● What the task asks
Look through the data below and report how many lines include "with". Only the number should be given.
--------------------------------------------------
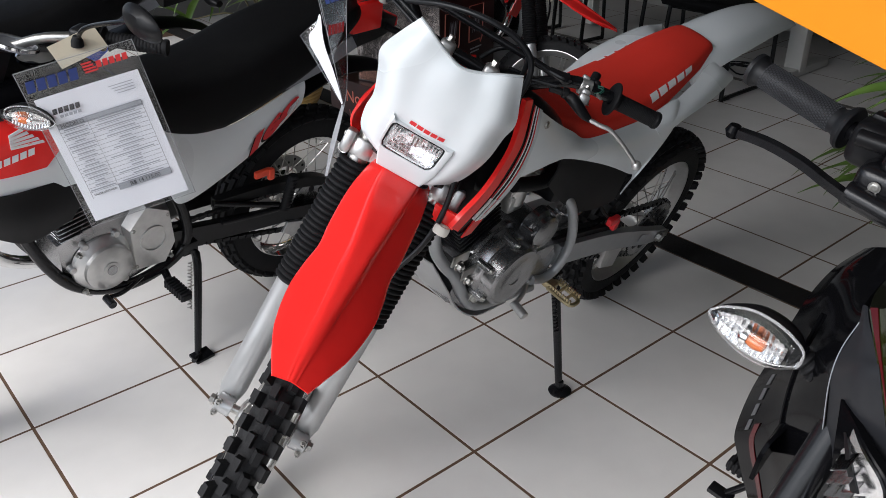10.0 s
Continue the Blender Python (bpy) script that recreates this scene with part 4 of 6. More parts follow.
    part("lamp_surround", loft([hood_ring(1.05, -0.016), hood_ring(1.0, -0.002), hood_ring(0.975, 0.0020), hood_ring(0.94, 0.0036), ring(1.10, 0.0046), ring(1.045, 0.0040), ring(1.035, 0.0010), ring(1.035, -0.008)], 1, None, False), WHITE, v, "raised white panel round the headlight", angle=30)
    inner = [(x * 0.983, y * 0.983) for x, y in rr]
    part("reflector", patch([[LM @ Vector((x, y, -0.002 - 0.020 * (1 - (x / 0.050) ** 2) * (1 - (y / 0.033) ** 2))) for x in (-0.047, -0.024, 0, 0.024, 0.045)] for y in (0.028, 0.01, -0.01, -0.028)], 0.001, 3, 3), LAMP_IN, lamp, "bright metal reflector bowl")
    part("lens", bjoin(plate(inner, 0.003, 0.001, LM @ Matrix.Translation((0, 0, 0.0030)))), LENS, lamp)
    ribs = [block(-0.040 + 0.0062 * k, 0.010, 0.0, 0.0030, 0.020, 0.0016, 0.0004, 1, LM) for k in range(14)]
    ribs += [block(-0.041 + 0.0088 * k, -0.014, 0.0, 0.0010, 0.024, 0.0014, 0, m=LM @ Matrix.Rotation(radians(-9), 4, "Z")) for k in range(10)]
    ribs += [block(-0.002, -0.003 - 0.0085 * k, 0.0, 0.086, 0.0010, 0.0014, 0, m=LM) for k in range(3)]
    part("lens_rib", bjoin(*ribs), LENS_RIB, lamp, "vertical flutes inside the lens")
    teeth = [block(-0.044 + 0.0022 * k, 0.0255, 0.0, 0.0011, 0.0065, 0.0022, 0, m=LM) for k in range(41)]
    teeth += [block(-0.0455, -0.024 + 0.0022 * k, 0.0, 0.0055, 0.0011, 0.0022, 0, m=LM) for k in range(22)]
    teeth += [block(-0.040 + 0.0022 * k, -0.0262, 0.0, 0.0011, 0.0045, 0.0022, 0, m=LM) for k in range(37)]
    part("lens_teeth", bjoin(*teeth), LENS_RIB, lamp, "fine ribs round the lens rim")
    part("bulb", lathe([(0, 0), (0.007, 0), (0.008, 0.008), (0.005, 0.014), (0, 0.016)], 14, LM @ Matrix.Translation((0, 0.002, -0.020))), STEEL, lamp)
    mark = bars(5, 0.0118, 0.0082, 0.0022, 0.08)
    bmesh.ops.transform(mark, matrix=LM @ Matrix.Translation((0.006, 0.0415, 0.012)), verts=mark.verts)
    part("cowl_mark", drape(mark, visor_skin, _pl, 0.0008), INK_RED, v, "red bars of a word mark")
    part("cowl_screw", bolt(S((0.0835, -0.018, 0.022)), _pl, 0.0035, 0.003), STEEL, v)
    for s in (1, -1):
        part("cowl_bracket", tube([S((0.045, (-0.003) + s * 0.058, 0.014)), S((0.02, s * 0.07, 0.010)), S((0.0, s * 0.085, 0.0))], 0.006, 8), BLACK, b)

    # front mudguard: stations along its length; half widths and edge drops
    rows = []
    for x, z, w, drop, ridge, off, c in ((-0.02, 0.012, 0.048, 0.010, 0.003, -0.002, 0.62), (0.055, -0.002, 0.060, 0.022, 0.006, -0.005, 0.58), (0.115, -0.036, 0.067, 0.032, 0.009, -0.007, 0.50), (0.175, -0.082, 0.067, 0.036, 0.010, -0.007, 0.40), (0.212, -0.111, 0.064, 0.036, 0.009, -0.007, 0.34), (0.245, -0.138, 0.070, 0.040, 0.007, -0.007, 0.28),
                                         (0.285, -0.171, 0.072, 0.038, 0.005, -0.008, 0.22), (0.335, -0.215, 0.062, 0.028, 0.003, -0.010, 0.20), (0.370, -0.247, 0.046, 0.016, 0.001, -0.011, 0.20), (0.400, -0.276, 0.028, 0.008, 0.0, -0.010, 0.22)):
        nx, nz = 0.55, 0.83
        rows.append([S((x + nx * h, y * w + off, z + nz * h)) for y, h in ((-1, -drop), (-0.97, -drop * 0.82), (-c - 0.10, -drop * 0.16), (-c, 0.0), (-c + 0.09, ridge), (0.0, ridge + 0.001), (c - 0.09, ridge), (c, 0.0), (c + 0.10, -drop * 0.16), (0.97, -drop * 0.82), (1, -drop))])
    part("front_mudguard", patch(rows, 0.0045, 6, 4), RED, b, "red plastic front mudguard", angle=40)
    part("mudguard_rear", patch([[S((0.0, y * 0.046, 0.008 - abs(y) * 0.012)) for y in (-1, 0, 1)], [S((-0.06, y * 0.048, -0.03 - abs(y) * 0.012)) for y in (-1, 0, 1)], [S((-0.12, y * 0.046, -0.12)) for y in (-1, 0, 1)]], 0.004, 4, 4), RED, b)
    for sx, sy in ((0.062, 0.034), (0.062, -0.034)):
        part("mudguard_bolt", bolt(S((sx, sy, 0.004)), _pl * 0.4 + _a * 0.9, 0.008, 0.008), BLACK, b)
    return b


dirt_bike(B1, ST1, "white and red off-road motorcycle leaning on its side stand")


# ---------------------------------------------------------------- clear turn signal on a rubber stalk
def clear_signal(b, s, df, dl, du, turn=0.0, size=1.0):
    mid = Vector((0.945, s * 0.20, 0.91))
    m = Matrix.Translation(mid + Vector((df, s * dl, du))) @ Matrix.Rotation(radians(turn), 4, "Z") @ Matrix.Scale(size, 4) @ Matrix.Translation(-mid)
    prof = ((0.264, 0.003, 0.004, 0.0), (0.252, 0.014, 0.016, 0.001), (0.225, 0.025, 0.030, 0.003), (0.198, 0.025, 0.034, 0.003), (0.178, 0.018, 0.028, 0.004), (0.166, 0.009, 0.018, 0.004))
    sig = part("turn_signal", loft([[(0.945 + a, s * l, 0.909 + dz + c) for a, c in ((0.0, -h), (-0.004, 0.0), (0.0, h), (-d * 0.6, h * 0.9), (-d, 0.0), (-d * 0.6, -h * 0.9))] for l, h, d, dz in prof], 4, 2), BLACK, b, "black turn signal with a clear lens", m, 60)
    rim = [(0.9465, s * l, 0.909 + dz + h) for l, h, d, dz in prof] + [(0.9465, s * l, 0.909 + dz - h) for l, h, d, dz in prof[::-1]]
    part("lens_rim", tube(rim + rim[:1], 0.0016, 8, 4), LENS_RIB, sig, "clear rim of the lens", m)
    part("lens", patch([[(0.947 + d * c, s * l, 0.909 + dz + h * a) for a, c in ((-1, 0.0), (-0.62, 0.55), (0, 0.72), (0.62, 0.55), (1, 0.0))] for l, h, d, dz in prof], 0.0012, 4, 4), LENS, sig, "clear ribbed signal lens", m)
    part("lens_teeth", bjoin(*[block(0.9505, s * (0.176 + 0.0027 * k), 0.9105 + 0.0225 * math.sin(math.pi * (0.17 + 0.70 * k / 29)), 0.003, 0.0010, 0.0055, 0, m=m) for k in range(30)]), LENS, sig, "fine ribs along the upper rim")
    bowl = []
    for k in range(27):
        f = k / 26
        l, h = 0.180 + 0.076 * f, 0.004 + 0.0165 * math.sin(math.pi * (0.14 + 0.80 * f))
        bowl.append([(0.9475 + (0.0022 if k % 2 else 0.0) + a * 0.004, s * l, 0.9115 + h * c) for a, c in ((1, -1), (0.4, -0.72), (0, -0.45), (0.3, -0.1), (0, 0.2), (0.4, 0.55), (1, 0.9))])
    part("reflector", patch(bowl, 0.0008, 1, 1), SIGNAL_IN, sig, "bright faceted reflector", m, angle=12)
    part("bulb", lathe([(0, -0.011), (0.0055, -0.009), (0.0076, 0.0), (0.0055, 0.009), (0, 0.011)], 16, m @ along((0.957, s * 0.208, 0.912), (0.957, s * 0.24, 0.912))), AMBER, sig, "amber bulb")
    part("bulb_cap", lathe([(0.0080, 0), (0.0084, 0.002), (0.0084, 0.006), (0.005, 0.009), (0, 0.009)], 16, m @ along((0.957, s * 0.217, 0.912), (0.957, s * 0.25, 0.912))), CHROME, sig)
    part("stalk", tube([(0.932, s * (0.172 - 0.0024 * k), 0.909 - 0.0009 * k) for k in range(24)], [0.0125, 0.0125, 0.0100] * 8, 16, 1), RUBBER, sig, "ribbed rubber stalk", m)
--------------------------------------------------
● Full response
2